CATCHPHRASES FOR NATHAN:
"That touches me like a choirboy."
"If you think that was dumb, you ain't seen nothin' yet."
"What you don't know won't hurt my pretrial release if you're subpoenaed."
"Don't make me angry. You wouldn't like me when I'm angry. The smell lingers for days."
"They call me 'old piss and vinegar'. 'Cause that's what I tried to get rid of the reek of old piss. My friends call me 'just buy some new pants, already'. But we aren't friends. Please be my friend."
"I'm like the ninja. Silent but deadly."
"Not the face."
I'm shamelessly stealing this from Dr Faustroll and passing it along, to be said wistfully in a group of teabaggers:
Sarah Palin -- the Republican Party's cunning stunt.
Dare ya to say it three times fast.
"What the hell is wrong with me?"
Easy.
And I've got you both beat in the blogging laziness front: when I don't have anything to say, I just don't say anything. Win!
These look highly promising. Keep 'em coming!
UCFers Assemble!
Grab a shovel, let's dig some graves!
(to be said while flinging pastry at people) The Danish are coming! The Danish are coming!
Phiala reached into my brain and took mine! No fair!
...which could also be a catchphrase, I suppose.

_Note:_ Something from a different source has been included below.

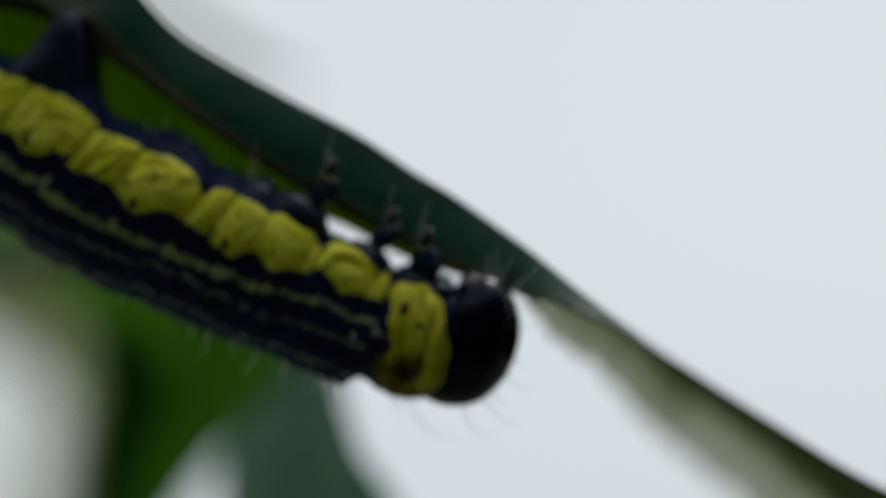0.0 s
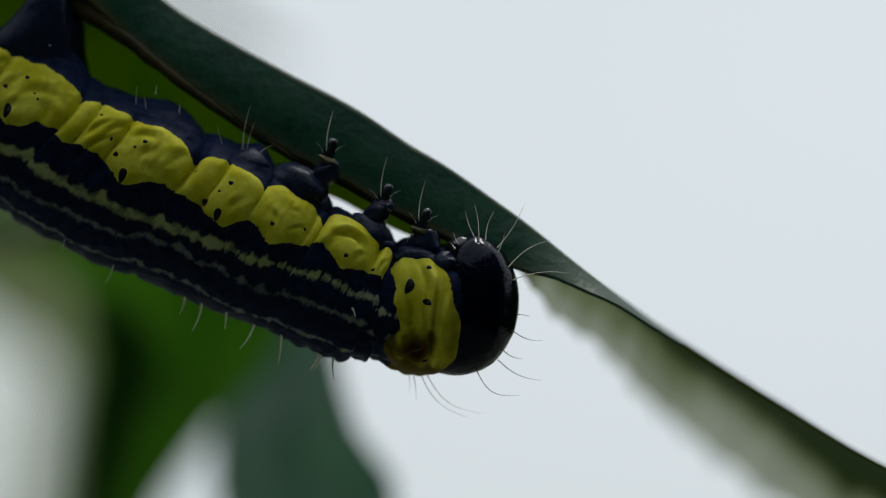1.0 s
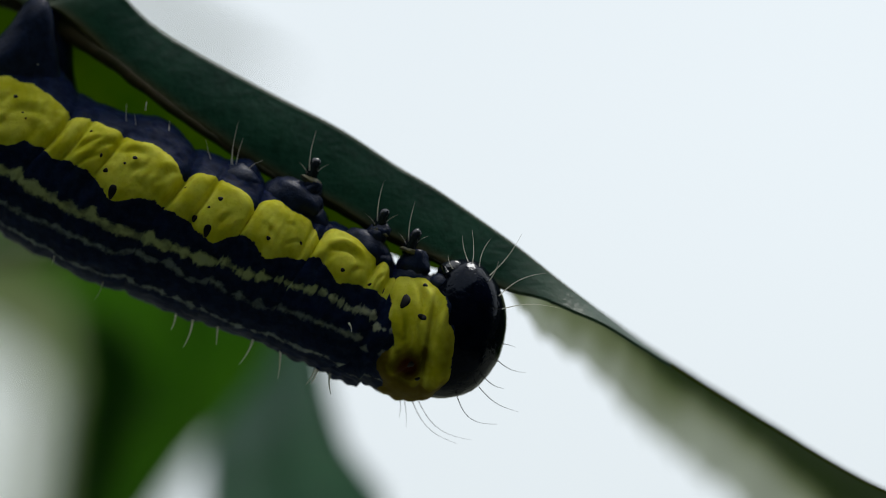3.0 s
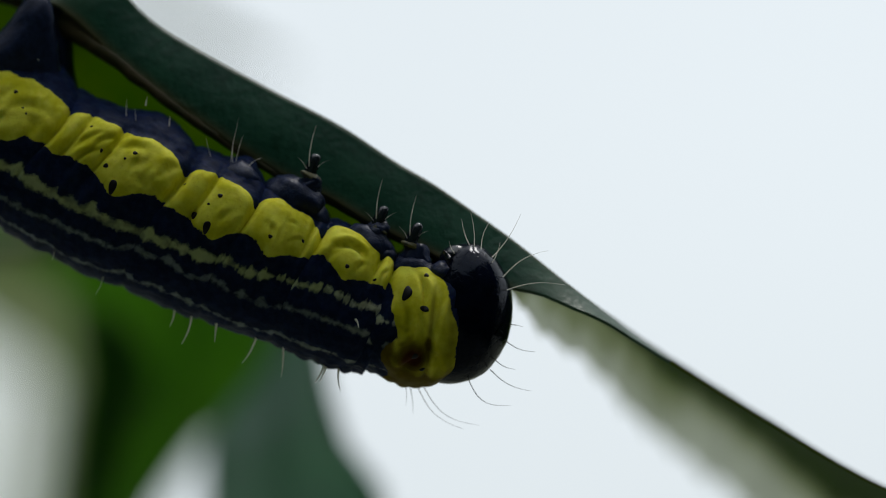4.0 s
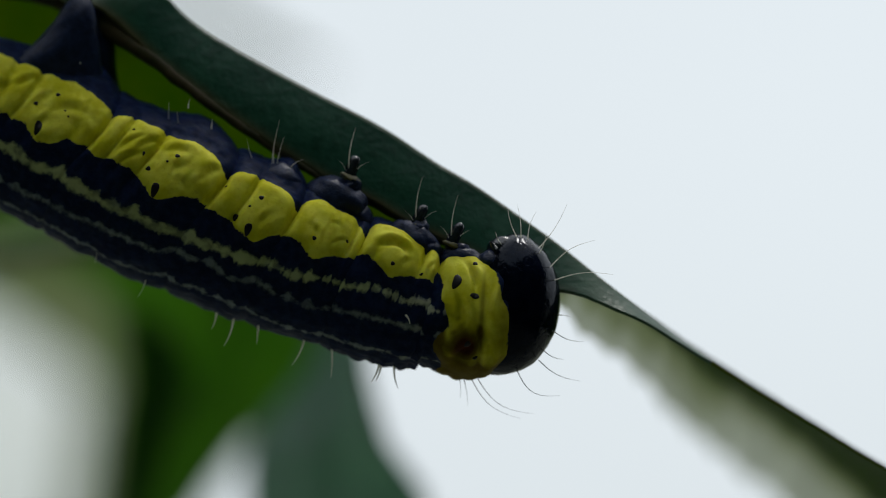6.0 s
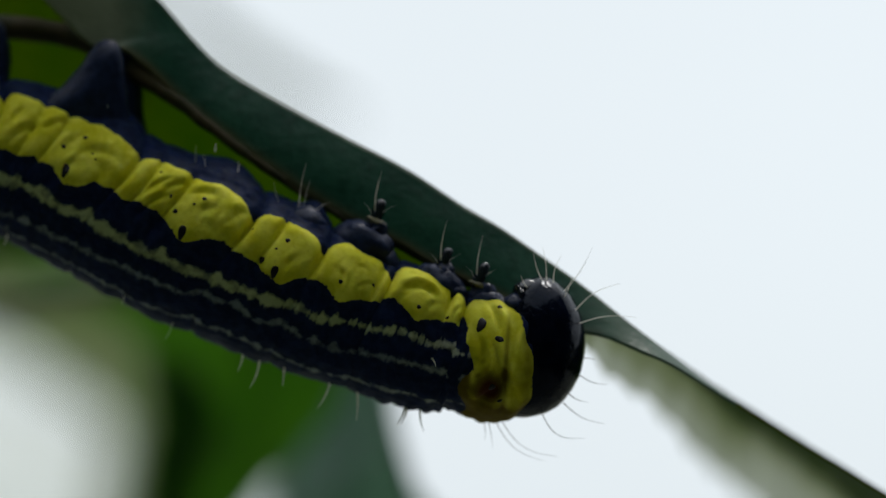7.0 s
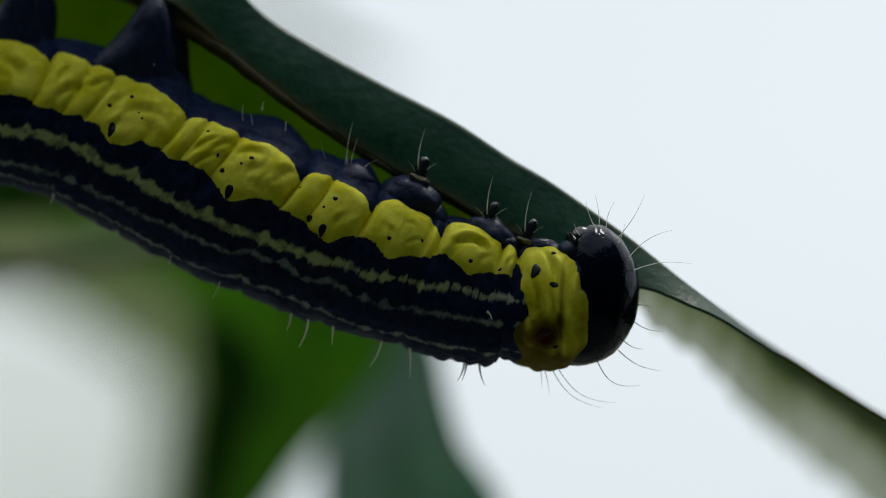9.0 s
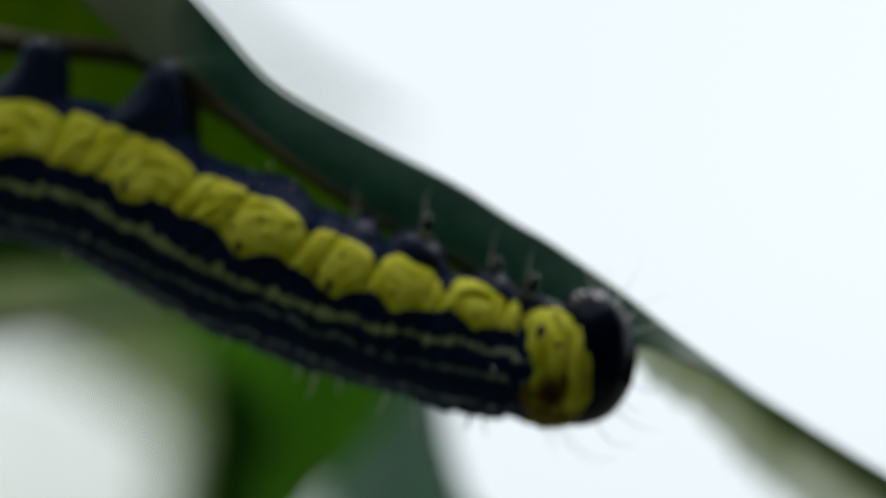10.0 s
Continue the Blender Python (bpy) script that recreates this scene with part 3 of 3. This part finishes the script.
def clinging_leaf():
    n = 420
    crest, rim, margin, depth = spread(CREST, n), spread(RIM, n), spread(MARGIN, n), spread(DEPTH, n)
    roll_v, roll_rim, blade_v, blade_rim, sky_pale, fold_and_shade = [], [], [], [], [], []
    bands, blades = 18, 34
    for i in range(n):
        c = Vector((crest[i][0], 0.9, crest[i][1]))
        r = Vector((rim[i][0], -0.15, rim[i][1]))
        r = c + (r - c) * min(1, max(0, (12.2 - crest[i][0]) / 3.0)) ** 0.7
        far = 1 + depth[i] / FAR
        right = min(1, max(0, (crest[i][0] - 6) / 2))
        tooth = 1.0 + (0.13 * ((i * 0.075) % 1.0) - 0.06 + 0.08 * noise.noise((i * 0.09, 3, 0))) * right
        g = Vector((margin[i][0] * far, depth[i], margin[i][1] * far))
        g = c + (g - c) * tooth
        wide = (c - r).length
        uneven = 0.06 * noise.noise((i * 0.06, 0, 0)) + 0.025 * noise.noise((i * 0.25, 7, 0))
        for j in range(bands + 1):
            q = j / bands
            p = r.lerp(c, q)
            p.y -= 0.05 * wide * math.sin(math.pi * min(1, q * 1.05))
            p += (r - c).normalized() * uneven * (1 - q)
            p.y += 0.05 * noise.noise((p.x * 0.8, p.z * 0.8, 1)) * (1 - q)
            roll_v.append(receding(p))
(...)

Equally good (as in, not really good at all, but it'll do):
"Eh, I got nothin'."
How about, simply "Make way for Nathan!" You could even add some kind of title or honorific in there.
"Poly-Freakin'-Bloggi-Tastic-Mous!" And you have to pronounce the exclamation mark!
Or,
"Not the Nathan you're probably thinking of." Probably.
"Suomiggolbylop!"
There ya go. That's a winner.
Hey, Nathan! Did you know that you're almost a pal? In drome?
"I'd rather be eating stinky tofu."
"Hercules! Hercules!"
How about: "I can only please one person a day, unfortunately, today, you ain't it"
or "Don't make me put you on my shit list"?
I'm going to have to mull these over. Since the reaction to any of them will, invariably, be confusion and possibly, consternation, I have to admit I'm a little partial toward the ones that aren't actually threatening.
It's that self-preservation thing kicking in.
I just realised that I've found the laziest way of all to solicit questions. I don't even ask for them; I just started answering them, and they poured in. This has been going on for YEARS.